While the gun debate continues in Washington, local gun shops say they can't keep up with the huge demand for guns.
Store owners say their current customers are mainly first-time gun buyers.
Just looking at empty gun store shelves can tell the story.
Mike Stulce owns Champion Firearms in College Station. He says the shelves have never looked this red, and he's been in the business for more than 20 years.
"Nothing compares to this time around especially considering the fact that you can't replace the guns as fast as people are buying them,” said Stulce. "You know the manufacturers, we have all begged them for what they can send. We have told them, don't call us, you don't have to even ask. Just 1 or 100 of them, just send them."
“I think people are scared. I think Sandy Hook struck a nerve in a lot of people,” said Stulce.
Customers like Texas A&M student Kevin Wheeler have a different reason.
"People want to get a gun before it becomes almost impossible to get one. That's what I have discussed with my friends. People are afraid,” said Wheeler.

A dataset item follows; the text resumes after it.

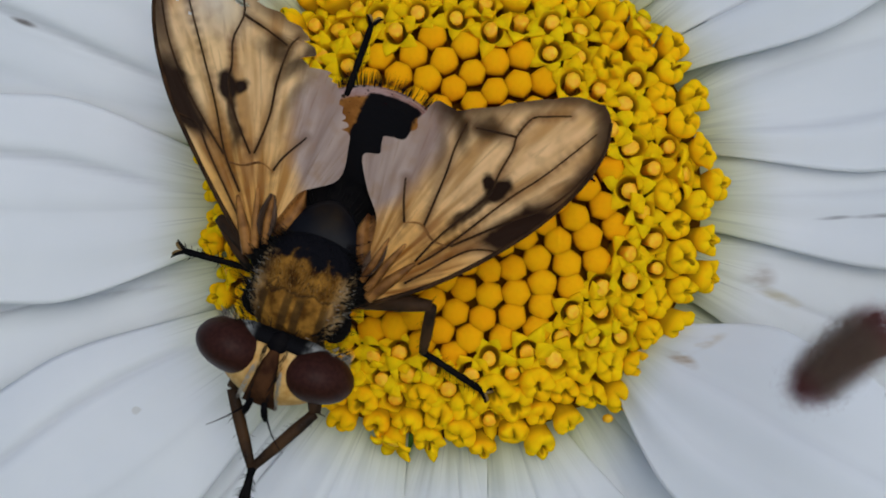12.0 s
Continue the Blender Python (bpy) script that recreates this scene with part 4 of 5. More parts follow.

Some customers say they fear Congress will soon ban or limit assault weapons and some forms of ammunition. Those reasons are enough to give guns a short life on the shelf.
"If you get 50 guns in a day, we sell 60 so that's where we kind of run into a deficit selling I guess. I think we will catch up eventually,” said Stulce.
"It has just been crazy. It's anything, any handgun with a high cap magazine, flying off the shelf,” said John Hueske, the owner of Independence Firearms in Brenham.
While it's good business for gun shop owners, there's still a fear.
“The long term it kind of scares you to try and figure out what will happen in the future,” said Stulce.
For now, the task at hand is keeping up with the demand.